For the record, Rex and I drove into Utah on Easter Sunday.
April 20th also happened to be Rex’s birthday, and he was given a
very fine gift: an open campsite in the Needles District of Canyonlands
National Park. We knew we were lucky to secure one of only 26 sites--which are available
solely on a first-come, first-served basis. But as we set up camp and watched dozens
of people driving by, looking for a site, we realized how fortunate we in fact were.
We plan to stay here through Friday night.

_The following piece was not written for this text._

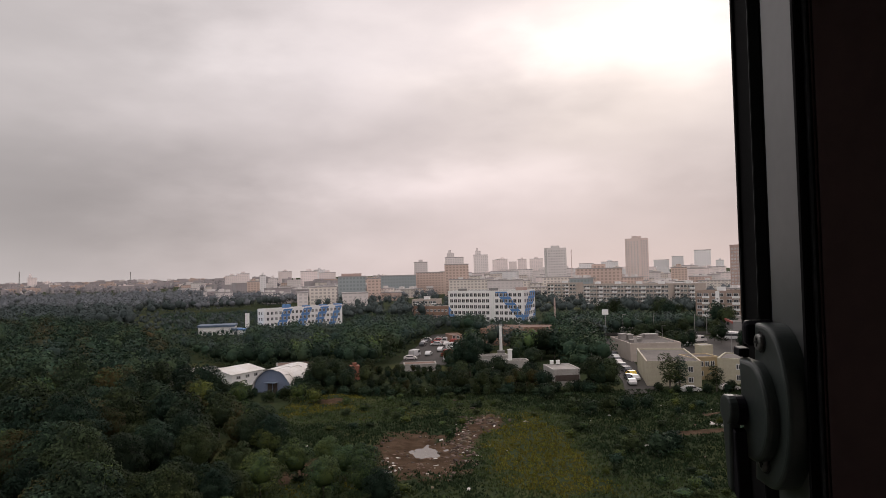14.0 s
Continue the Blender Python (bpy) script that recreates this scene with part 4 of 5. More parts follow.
wrng = random.Random(21)
near, rest = [], []
for x, y in scatter(NEAR_WOOD, 6.3, wrng):
    if math.atan2(-x, y) > radians(50):
        continue
    out_ = math.degrees(math.atan2(-x, y))
    if math.hypot(x, y) > 165:
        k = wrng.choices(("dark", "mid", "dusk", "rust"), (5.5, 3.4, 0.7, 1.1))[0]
    else:
        k = wrng.choices(("dark", "mid", "rust", "light"), (6.5, 2.6, 1.4, 0.4) if out_ > 24 else (4.2, 3.6, 1.4, 2.0))[0]
    # lower towards the open ground, tall deep in the wood
    deep = max(0.0, min(1.0, (math.degrees(math.atan2(-x, y)) - 19) / 14))
    s = wrng.uniform(0.8, 1.12) * (0.56 + 0.36 * deep)
    (near if math.hypot(x, y) < 165 else rest).append((k, x, y, s))
for i, poly in enumerate(MID_WOODS):
    for x, y in scatter(poly, 4.6, wrng):
        s = min(wrng.uniform(0.5, 0.85) if x < 30 else wrng.uniform(0.72, 1.05), sightline(x, y) * wrng.uniform(0.8, 1.08))
        # beyond 225 m most crowns take leaf colours with painted haze
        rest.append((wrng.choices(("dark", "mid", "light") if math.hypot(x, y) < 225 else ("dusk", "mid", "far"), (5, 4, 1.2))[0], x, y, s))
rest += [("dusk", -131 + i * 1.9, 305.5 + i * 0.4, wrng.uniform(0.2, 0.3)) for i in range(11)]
for x, y in scatter(HEDGE, 3.5, wrng):
    near.append((wrng.choices(("dark", "mid", "rust"), (5, 3, 1))[0], x, y, wrng.uniform(0.2, 0.27) if -26 < x < -4 or 16 < x < 26.5 else wrng.uniform(0.34, 0.5) if x < 26 else wrng.uniform(0.5, 0.68)))
near.sort(key=lambda q: math.hypot(q[1], q[2]))
for i, (k, x, y, s) in enumerate(near[:300]):
    tree(k, x, y, s, s * trng.uniform(0.9, 1.15), "woodland trees", i < 65)
rest += near[300:]
# large trees among the sheds and yards
for k, x, y, s, sz in (("dark", 28.2, 155.5, 0.72, 0.66), ("dark", 31.2, 154.5, 0.66, 0.64), ("mid", -0.6, 179, 0.95, 0.98), ("dark", -3.2, 181, 0.8, 0.82), ("dark", 21.2, 206, 0.95, 0.85), ("mid", 25.5, 209, 0.9, 0.8), ("dark", 37.4, 224, 1.05, 0.92), ("mid", 33, 232, 0.9, 0.85),
                       ("dark", 42, 231, 0.8, 0.8), ("dark", -36, 157.5, 0.75, 0.76), ("dark", -33, 161, 0.7, 0.66), ("mid", -30.5, 158, 0.55, 0.5), ("dark", -60.5, 154.5, 0.55, 0.36), ("mid", -56, 150.5, 0.5, 0.3), ("dark", -64, 160, 0.6, 0.4), ("dark", -52.5, 147, 0.45, 0.26), ("dark", -66, 154, 0.7, 0.48),
                       ("mid", 12.5, 196, 0.5, 0.5), ("dark", 16.6, 186, 0.6, 0.55), ("dark", 0.6, 187, 0.5, 0.42), ("dark", 17.4, 157, 0.42, 0.34), ("dark", 8, 173, 0.5, 0.36), ("dark", 3.5, 174, 0.5, 0.4), ("mid", 55, 232, 0.6, 0.6), ("dark", 63, 252, 0.7, 0.62), ("dark", 73, 260, 0.7, 0.6), ("dark", 84, 270, 0.7, 0.6), ("mid", 96, 268, 0.7, 0.6), ("dark", 3.5, 240, 0.55, 0.5), ("mid", 14.5, 237, 0.6, 0.52), ("dark", 19, 240, 0.55, 0.5), ("dark", 5, 214, 0.5, 0.42), ("dark", 15.5, 216, 0.6, 0.5), ("mid", 57, 150.5, 0.3, 0.24), ("dark", -7, 200, 0.5, 0.4), ("mid", -6, 190.5, 0.5, 0.4)):
    tree(k, x, y, s, sz, "single trees", True)
for x, y, s in ((-57.5, 156.5, 0.8), (-54.5, 154.5, 0.9), (-50.5, 153.5, 0.7), (-41, 154, 1.0), (-39.5, 156, 1.2), (-44, 151.5, 0.6), (-60, 151, 1.0), (-47, 150.5, 0.5), (-50, 148, 0.8), (-53.5, 151, 0.7), (-45, 147, 0.9), (-41.5, 148, 1.0), (-38, 151, 1.1), (44.5, 148.5, 0.6), (47, 148, 0.55), (51, 148.6, 0.7), (55.5, 149, 0.6), (59.5, 149.2, 0.75), (62, 147.5, 0.8), (65, 147.2, 0.9), (68, 146, 0.8), (41, 150, 0.7), (66, 150, 0.9)):
    tree("bush", x, y, s, s, "bushes")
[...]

We could not be happier with our campsite, #2 in Squaw
Flats, Loop A. It’s near all of the main trailheads and affords an unbelievable
360-degree panorama of the surrounding mountains and bluffs. Unfortunately, we
cannot now show you the view. We happen to be camped in one of the few places within
the park with a modicum of cell-phone access, but we are unable make phone
calls, upload photos, or surf the Web. Emails and simple text uploads seem to max
out the available bandwidth.
On Monday, we walked to the confluence of the Green and
Colorado Rivers--the first of what we hope will be three epic day hikes in the Needles
District. This first walk certainly lived up to its billing. The overlook
offered a striking view, but frankly, the hike itself, not the destination, was
the best reward. It is very hard to describe the abstract sandstone forms that
populate this place, let alone the full palette of colors, vibrant desert
plants, living soils, etc. Again, please stay tuned for the photos.
I’ll close for now with a unfairly brief summary of our trek
across New Mexico, which deserves more exploring, too. We chose a rather circuitous
route, following the last-minute advice of a U.S. Forest Service officer in
Carlsbad. From Carlsbad, we went north to Artesia, then mostly west into the
Lincoln National Forest. We stayed one night in Mayhill, then drove NM 130 into
Cloudcroft. At 8,779 feet elevation, this village deserves further exploring.
Unlike most Colorado mountain towns, Cloudcroft does not feel lousy with urban money
and retains its Western edge. We then looped back north and west to Ruidoso
Downs and Hondo, took an (awful!) US 380 to Captain, made a surprisingly
worthwhile stop at the Smokey Bear Historical Museum, and found better road and
an excellent BLM campground on the way to Carrizzo. The next day we made a
final, hard push for the Four Corners, driving 410 miles to Socorro, Grants,
Gallup, and Shiprock, crossing into Colorado not long before the sunset and
making camp in Cortez. Phew! Not the way we prefer to travel, but we saw enough
to want to go back to the Enchanted State.